EXERCISE DESCRIPTION. Copy out every line containing the word "Vector".

## Start

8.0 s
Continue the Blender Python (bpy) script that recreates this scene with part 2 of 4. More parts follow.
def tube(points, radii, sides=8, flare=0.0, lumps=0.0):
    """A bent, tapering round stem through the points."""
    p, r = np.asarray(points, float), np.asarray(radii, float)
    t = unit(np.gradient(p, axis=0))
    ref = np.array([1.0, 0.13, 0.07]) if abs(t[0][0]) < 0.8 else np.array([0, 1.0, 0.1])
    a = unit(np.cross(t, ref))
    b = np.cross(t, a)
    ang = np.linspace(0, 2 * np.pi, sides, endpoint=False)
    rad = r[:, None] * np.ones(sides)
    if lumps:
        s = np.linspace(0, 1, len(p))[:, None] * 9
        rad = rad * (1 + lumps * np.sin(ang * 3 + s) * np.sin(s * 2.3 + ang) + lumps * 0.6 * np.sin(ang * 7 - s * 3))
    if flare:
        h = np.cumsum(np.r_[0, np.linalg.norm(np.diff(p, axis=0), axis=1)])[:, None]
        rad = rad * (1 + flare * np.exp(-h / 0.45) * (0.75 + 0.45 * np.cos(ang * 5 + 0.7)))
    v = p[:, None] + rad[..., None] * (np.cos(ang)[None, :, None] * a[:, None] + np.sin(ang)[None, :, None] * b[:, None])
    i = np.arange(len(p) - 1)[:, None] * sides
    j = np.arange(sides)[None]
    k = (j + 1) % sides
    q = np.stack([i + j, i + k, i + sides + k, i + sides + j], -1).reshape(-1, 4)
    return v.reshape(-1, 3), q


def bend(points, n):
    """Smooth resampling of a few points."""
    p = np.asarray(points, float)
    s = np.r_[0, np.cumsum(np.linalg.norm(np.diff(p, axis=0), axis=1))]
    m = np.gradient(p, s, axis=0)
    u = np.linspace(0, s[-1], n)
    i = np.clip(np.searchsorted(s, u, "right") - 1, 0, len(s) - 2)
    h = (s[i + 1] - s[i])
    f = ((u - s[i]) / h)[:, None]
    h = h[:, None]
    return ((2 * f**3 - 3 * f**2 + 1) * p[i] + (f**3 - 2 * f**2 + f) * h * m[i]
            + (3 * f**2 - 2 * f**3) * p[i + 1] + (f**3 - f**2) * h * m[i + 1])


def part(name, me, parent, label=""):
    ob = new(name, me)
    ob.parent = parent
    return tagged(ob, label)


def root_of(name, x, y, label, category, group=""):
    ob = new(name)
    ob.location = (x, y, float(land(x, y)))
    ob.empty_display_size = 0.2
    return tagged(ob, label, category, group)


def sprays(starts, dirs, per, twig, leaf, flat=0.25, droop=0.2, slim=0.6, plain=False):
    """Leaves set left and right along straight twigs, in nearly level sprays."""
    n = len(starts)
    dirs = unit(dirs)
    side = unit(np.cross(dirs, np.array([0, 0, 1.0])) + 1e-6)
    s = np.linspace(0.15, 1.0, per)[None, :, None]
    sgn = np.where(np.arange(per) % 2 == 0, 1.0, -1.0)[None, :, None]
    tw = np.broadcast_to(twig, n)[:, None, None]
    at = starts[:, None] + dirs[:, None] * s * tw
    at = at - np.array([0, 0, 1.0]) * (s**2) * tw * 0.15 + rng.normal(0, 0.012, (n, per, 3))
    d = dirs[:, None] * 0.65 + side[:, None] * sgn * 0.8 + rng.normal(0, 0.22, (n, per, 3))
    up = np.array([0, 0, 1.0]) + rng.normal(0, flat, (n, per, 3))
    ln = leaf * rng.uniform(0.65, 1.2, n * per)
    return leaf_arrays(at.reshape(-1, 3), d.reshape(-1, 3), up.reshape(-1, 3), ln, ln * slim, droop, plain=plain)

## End
## Start

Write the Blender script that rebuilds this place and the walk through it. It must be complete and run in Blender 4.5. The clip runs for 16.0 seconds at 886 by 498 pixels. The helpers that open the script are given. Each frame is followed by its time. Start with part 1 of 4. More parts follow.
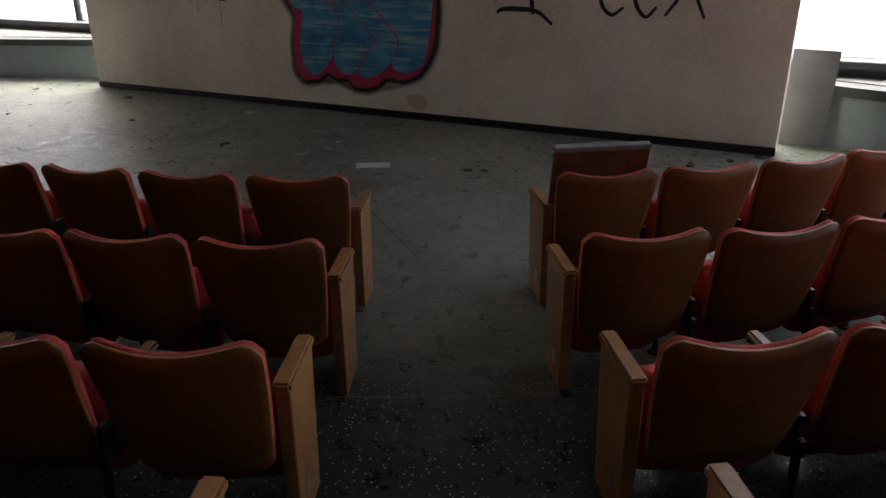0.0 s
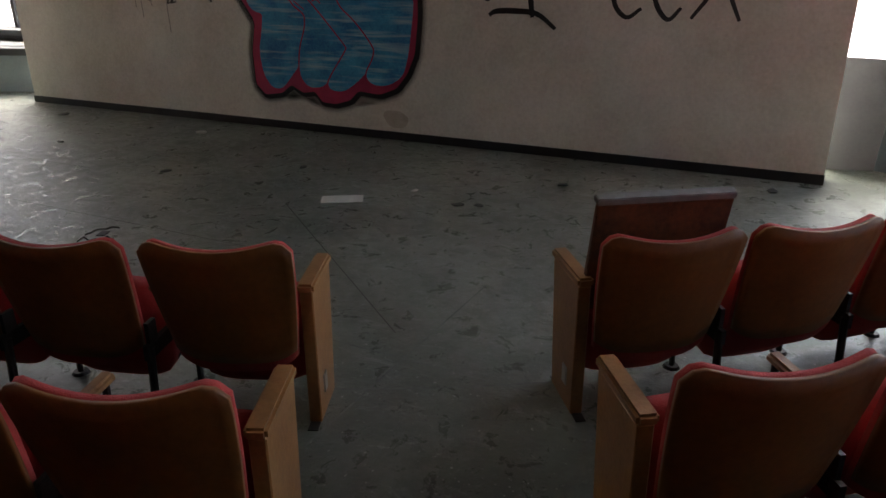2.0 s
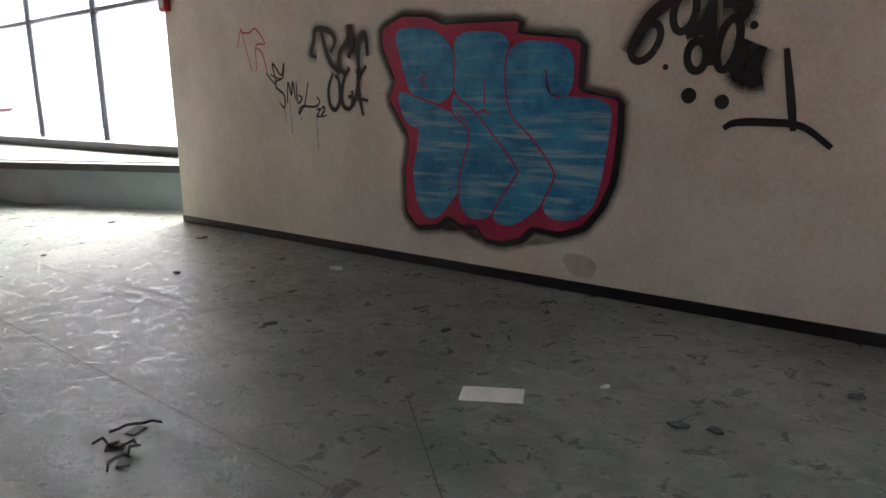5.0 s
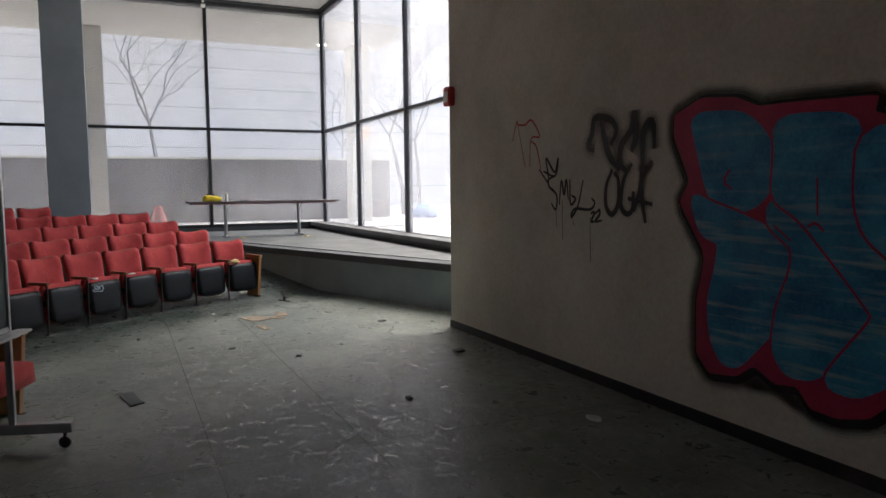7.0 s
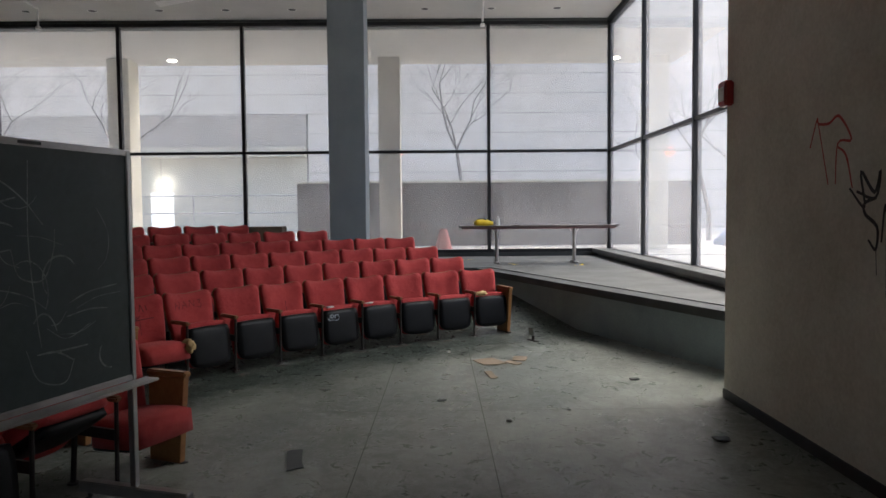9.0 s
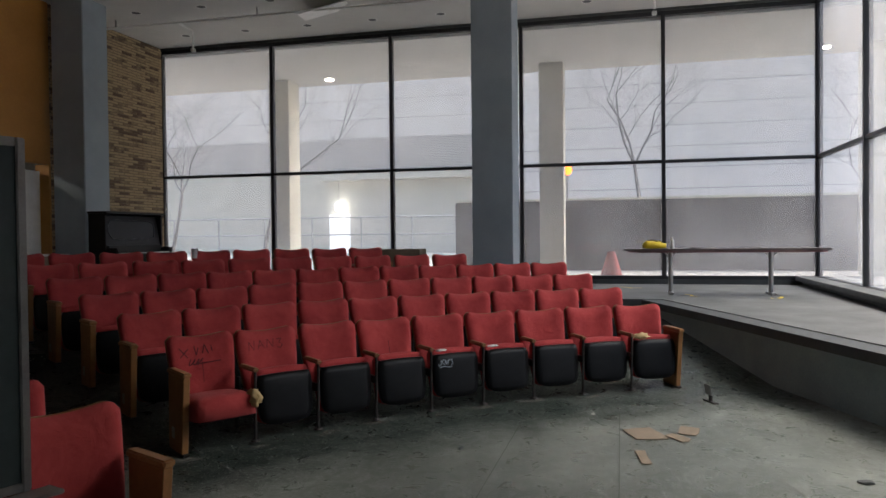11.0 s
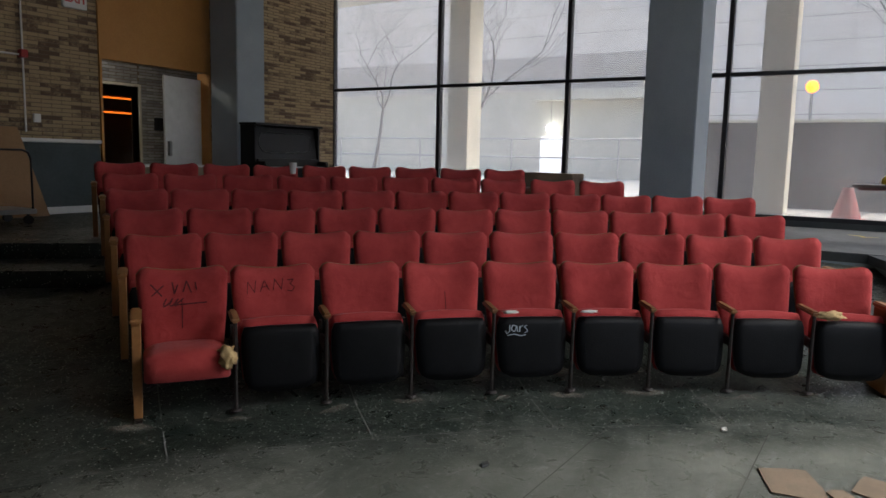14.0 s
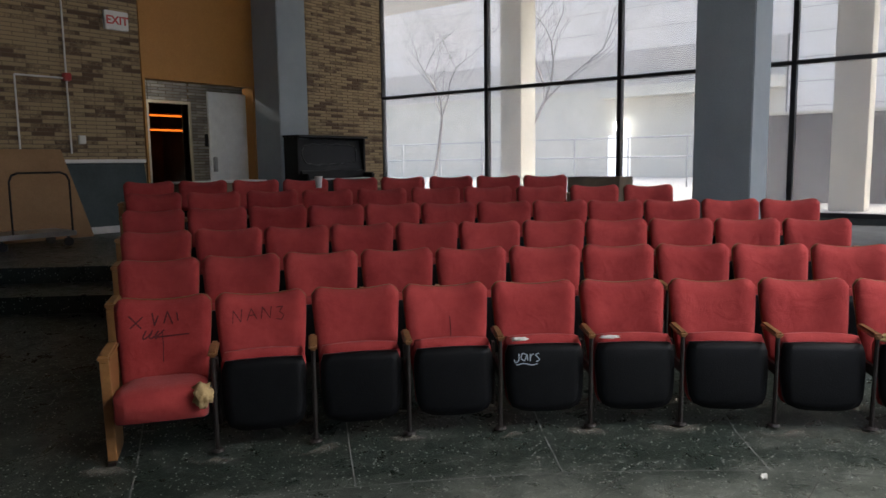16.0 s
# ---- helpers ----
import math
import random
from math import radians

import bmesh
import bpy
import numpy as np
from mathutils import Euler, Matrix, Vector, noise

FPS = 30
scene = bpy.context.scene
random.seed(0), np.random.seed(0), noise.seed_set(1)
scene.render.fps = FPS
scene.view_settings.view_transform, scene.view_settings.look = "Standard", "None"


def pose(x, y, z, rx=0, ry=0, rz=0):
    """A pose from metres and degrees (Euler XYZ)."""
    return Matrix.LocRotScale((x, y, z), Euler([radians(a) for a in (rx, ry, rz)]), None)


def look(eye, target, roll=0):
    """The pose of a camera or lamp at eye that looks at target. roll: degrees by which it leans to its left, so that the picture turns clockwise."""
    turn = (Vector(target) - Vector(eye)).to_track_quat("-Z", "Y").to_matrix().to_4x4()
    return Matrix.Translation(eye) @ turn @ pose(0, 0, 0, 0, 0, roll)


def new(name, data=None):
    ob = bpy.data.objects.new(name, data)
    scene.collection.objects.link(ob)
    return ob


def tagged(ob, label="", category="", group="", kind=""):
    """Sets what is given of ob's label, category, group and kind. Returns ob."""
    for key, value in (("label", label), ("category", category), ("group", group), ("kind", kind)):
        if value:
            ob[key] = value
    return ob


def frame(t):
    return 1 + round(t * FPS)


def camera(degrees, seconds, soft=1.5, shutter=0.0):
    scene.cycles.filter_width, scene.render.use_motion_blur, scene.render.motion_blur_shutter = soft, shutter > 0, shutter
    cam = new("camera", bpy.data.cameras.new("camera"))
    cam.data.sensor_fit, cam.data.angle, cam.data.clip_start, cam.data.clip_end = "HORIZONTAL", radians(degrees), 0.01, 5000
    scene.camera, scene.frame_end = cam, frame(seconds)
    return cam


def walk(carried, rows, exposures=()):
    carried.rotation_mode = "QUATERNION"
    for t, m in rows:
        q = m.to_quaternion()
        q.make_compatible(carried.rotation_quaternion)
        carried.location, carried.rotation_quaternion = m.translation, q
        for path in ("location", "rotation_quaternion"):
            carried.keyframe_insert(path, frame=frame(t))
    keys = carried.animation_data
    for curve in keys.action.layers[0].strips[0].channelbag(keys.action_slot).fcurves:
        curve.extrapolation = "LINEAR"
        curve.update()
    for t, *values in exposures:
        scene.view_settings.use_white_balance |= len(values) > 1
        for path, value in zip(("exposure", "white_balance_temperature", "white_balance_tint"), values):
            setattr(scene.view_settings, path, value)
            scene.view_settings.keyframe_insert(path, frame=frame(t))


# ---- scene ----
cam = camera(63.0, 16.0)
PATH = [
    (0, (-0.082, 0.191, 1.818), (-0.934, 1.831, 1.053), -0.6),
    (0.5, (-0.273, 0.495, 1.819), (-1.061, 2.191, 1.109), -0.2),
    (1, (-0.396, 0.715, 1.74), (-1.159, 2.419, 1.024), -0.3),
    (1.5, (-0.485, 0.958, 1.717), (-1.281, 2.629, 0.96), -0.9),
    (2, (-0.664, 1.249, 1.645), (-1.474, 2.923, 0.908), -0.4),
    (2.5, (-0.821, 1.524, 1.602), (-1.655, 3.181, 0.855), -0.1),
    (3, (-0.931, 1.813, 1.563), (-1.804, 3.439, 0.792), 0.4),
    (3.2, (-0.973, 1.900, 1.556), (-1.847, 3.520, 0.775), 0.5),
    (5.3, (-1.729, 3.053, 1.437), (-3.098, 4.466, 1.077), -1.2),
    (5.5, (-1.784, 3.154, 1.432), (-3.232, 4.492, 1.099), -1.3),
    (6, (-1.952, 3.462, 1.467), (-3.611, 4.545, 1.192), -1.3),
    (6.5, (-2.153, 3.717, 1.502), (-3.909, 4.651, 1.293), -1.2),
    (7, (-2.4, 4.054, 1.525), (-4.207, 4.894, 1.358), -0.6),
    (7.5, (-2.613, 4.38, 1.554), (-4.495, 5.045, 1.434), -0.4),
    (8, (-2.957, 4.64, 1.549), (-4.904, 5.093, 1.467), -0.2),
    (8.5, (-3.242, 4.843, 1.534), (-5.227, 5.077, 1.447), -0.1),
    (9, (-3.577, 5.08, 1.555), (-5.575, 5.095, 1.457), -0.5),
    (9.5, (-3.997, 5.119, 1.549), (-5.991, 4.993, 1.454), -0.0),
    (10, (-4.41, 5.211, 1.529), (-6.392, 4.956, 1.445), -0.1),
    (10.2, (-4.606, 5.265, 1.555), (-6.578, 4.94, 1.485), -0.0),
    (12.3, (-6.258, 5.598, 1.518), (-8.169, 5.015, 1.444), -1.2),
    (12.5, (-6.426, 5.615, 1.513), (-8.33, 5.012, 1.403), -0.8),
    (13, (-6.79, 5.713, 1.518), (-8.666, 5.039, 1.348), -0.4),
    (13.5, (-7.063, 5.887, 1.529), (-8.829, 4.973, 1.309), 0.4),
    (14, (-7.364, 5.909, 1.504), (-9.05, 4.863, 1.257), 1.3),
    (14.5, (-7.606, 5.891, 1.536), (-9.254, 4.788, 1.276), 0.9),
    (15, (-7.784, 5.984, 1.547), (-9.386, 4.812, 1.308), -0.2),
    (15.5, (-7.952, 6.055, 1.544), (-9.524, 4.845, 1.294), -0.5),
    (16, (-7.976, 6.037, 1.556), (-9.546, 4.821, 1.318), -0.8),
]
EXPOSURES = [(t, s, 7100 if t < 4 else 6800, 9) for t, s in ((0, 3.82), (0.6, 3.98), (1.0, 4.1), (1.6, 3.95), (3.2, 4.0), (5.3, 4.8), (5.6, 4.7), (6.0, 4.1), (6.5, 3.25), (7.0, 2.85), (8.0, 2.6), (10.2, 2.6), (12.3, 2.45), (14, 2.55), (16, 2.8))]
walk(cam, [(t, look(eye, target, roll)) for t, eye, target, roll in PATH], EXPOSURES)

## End

RESULT OF THE EXERCISE.
from mathutils import Euler, Matrix, Vector, noise
    turn = (Vector(target) - Vector(eye)).to_track_quat("-Z", "Y").to_matrix().to_4x4()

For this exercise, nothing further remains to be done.